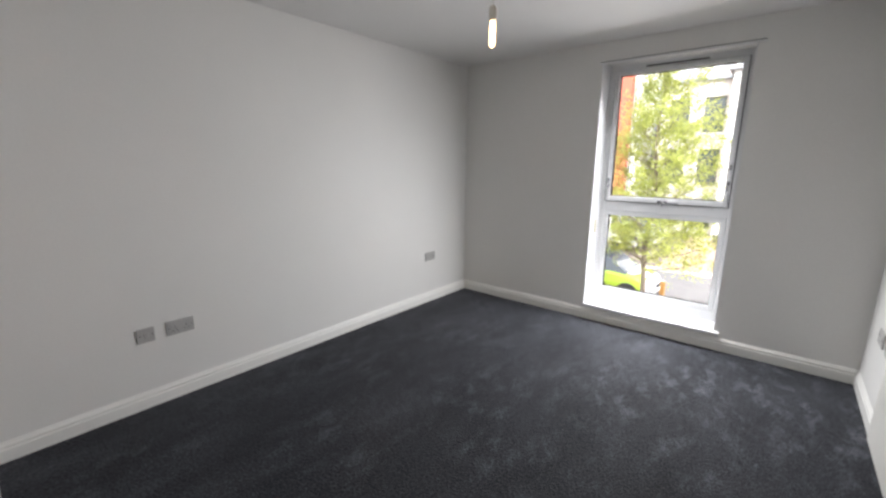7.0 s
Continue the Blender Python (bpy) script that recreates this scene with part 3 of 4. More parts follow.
bm = bmesh.new()
prism(bm, [(-2.19, -1.83), (-1.281, -1.83), (-1.281, -0.13), (-1.355, -0.13), (-1.37, -0.98)], (0, 0, G - 0.138), (0, 0, G - 0.001), (1, 0, 0), (0, 1, 0))
pc = part("path_corner", bm, PATHM)
pc.matrix_basis = ST
tagged(pc, "brown-grey asphalt corner beside the parking bay", "path", kind="structure")


# ---- foliage ----
def leaves(name, centres, normals, size, material, parent, seed, spread=0.9):
    """Small folded leaves at the places given, each two triangles, in one mesh."""
    rng = np.random.default_rng(seed)
    n = len(centres)
    c = np.asarray(centres)
    d = np.asarray(normals) + rng.normal(0, spread, (n, 3))
    d /= np.linalg.norm(d, axis=1)[:, None]
    a = np.cross(d, rng.normal(0, 1, (n, 3)))
    a /= np.linalg.norm(a, axis=1)[:, None]
    b = np.cross(d, a)
    s = size * rng.uniform(0.6, 1.35, n)[:, None]
    v = np.stack([c - a * s, c + b * s * 0.42 + d * s * 0.12, c + a * s, c - b * s * 0.42 + d * s * 0.12], 1).reshape(-1, 3)
    f = [(4 * k, 4 * k + 1, 4 * k + 2) for k in range(n)] + [(4 * k, 4 * k + 2, 4 * k + 3) for k in range(n)]
    me = bpy.data.meshes.new(name)
    me.from_pydata(v.tolist(), [], f)
    me.materials.append(material)
    ob = new(name, me)
    ob.parent = parent
    return ob


def lump(x, y, z, f):
    return noise.noise(Vector((x, y, z)) * f)


def bush(name, label, m, rx, ry, h, n, size, material, seed, group="", boxy=0.0):
    """A shrub: stems, and a crown of leaves over an uneven mound. boxy flattens the top, for a trimmed hedge."""
    e = thing(name, m, label, "shrub", group)
    rng = np.random.default_rng(seed)
    cs, ns = [], []
    ex = 2.0 + boxy
    while len(cs) < n:
        u = rng.normal(0, 1, 3)
        u /= np.linalg.norm(u)
        u[2] = abs(u[2])
        k = (abs(u[0]) ** ex + abs(u[1]) ** ex + abs(u[2]) ** ex) ** (-1 / ex)
        r = k * (1 + 0.22 * lump(u[0] * rx * 2.2 + seed, u[1] * ry * 2.2, u[2] * 2, 1.6) + 0.12 * lump(u[0] * rx, u[1] * ry + seed, u[2], 5.0)) * rng.uniform(0.80, 1.03)
        cs.append((u[0] * rx * r, u[1] * ry * r, u[2] * h * r))
        ns.append((u[0] * 0.8, u[1] * 0.8, u[2] + 0.5))
    leaves("foliage", cs, ns, size, material, e, seed)
    bm = bmesh.new()
    for k in range(9):
        a = rng.uniform(0, 6.28)
        q = rng.uniform(0.3, 0.75)
        tube(bm, [(0.1 * math.cos(a), 0.1 * math.sin(a), 0), (0.5 * q * rx * math.cos(a), 0.5 * q * ry * math.sin(a), 0.4 * h), (q * rx * math.cos(a), q * ry * math.sin(a), 0.78 * h)], [0.014, 0.01, 0.005], 5)
    part("stems", bm, BARK, e)
    # a solid core in darker leaf green, painting the shade inside the crown
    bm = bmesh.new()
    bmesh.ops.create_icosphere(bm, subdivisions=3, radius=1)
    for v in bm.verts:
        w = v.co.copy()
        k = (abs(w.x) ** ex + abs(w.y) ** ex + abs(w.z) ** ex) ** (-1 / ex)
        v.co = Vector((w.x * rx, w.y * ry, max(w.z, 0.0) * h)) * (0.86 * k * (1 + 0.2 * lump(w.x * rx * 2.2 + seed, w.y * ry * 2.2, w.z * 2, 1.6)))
    part("shaded_core", bm, INNER_SHADE, e)
    return e


# leaf green darkened to stand for the shade within the shrubs
INNER_SHADE = mat("crown_inner_shade", (0.07, 0.085, 0.03), 0.9, vary=0.4, scale=14, grain=40, bump=0.8, tint=(0.11, 0.13, 0.045))
bush("hedge", "dense grey-green low hedge beside the block drive", pose(-1.42, 10.55, G + 0.02, 0, 0, 1), 0.46, 1.55, 0.44, 12000, 0.030, HEDGE, 3, "planting by the drive", 2.5)
bush("hedge", "dense grey-green low hedge along the path", pose(-1.40, 12.05, G + 0.02, 0, 0, 1), 0.44, 1.0, 0.40, 7500, 0.030, HEDGE, 4, "planting by the drive", 2.0)
bush("shrub", "small green shrub at the foot of the street tree", pose(-1.30, 13.62, G), 0.50, 0.42, 0.46, 3600, 0.034, HEDGE, 5, "planting by the drive")
bush("shrub", "grey-green shrub below the window", pose(-1.60, 8.75, G), 0.62, 0.75, 0.80, 7000, 0.030, HEDGE, 6, "planting under the window", 0.5)
bush("shrub", "rounded golden-green shrub below the window", pose(-0.25, 8.85, G), 1.06, 0.85, 1.20, 24000, 0.024, YBUSH, 7, "planting under the window")
bush("shrub", "rounded golden-green shrub beside the drive", pose(1.58, 9.0, G), 0.68, 0.68, 1.10, 12000, 0.024, YBUSH, 8, "planting under the window")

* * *

**Exercise instructions:**
What do the lines above say from the one containing "Continue the Blender" down to the one containing "asphalt corner beside"? Return them exactly, both end lines included, and only them.

**Result for this exercise:**
Continue the Blender Python (bpy) script that recreates this scene with part 3 of 4. More parts follow.
bm = bmesh.new()
prism(bm, [(-2.19, -1.83), (-1.281, -1.83), (-1.281, -0.13), (-1.355, -0.13), (-1.37, -0.98)], (0, 0, G - 0.138), (0, 0, G - 0.001), (1, 0, 0), (0, 1, 0))
pc = part("path_corner", bm, PATHM)
pc.matrix_basis = ST
tagged(pc, "brown-grey asphalt corner beside the parking bay", "path", kind="structure")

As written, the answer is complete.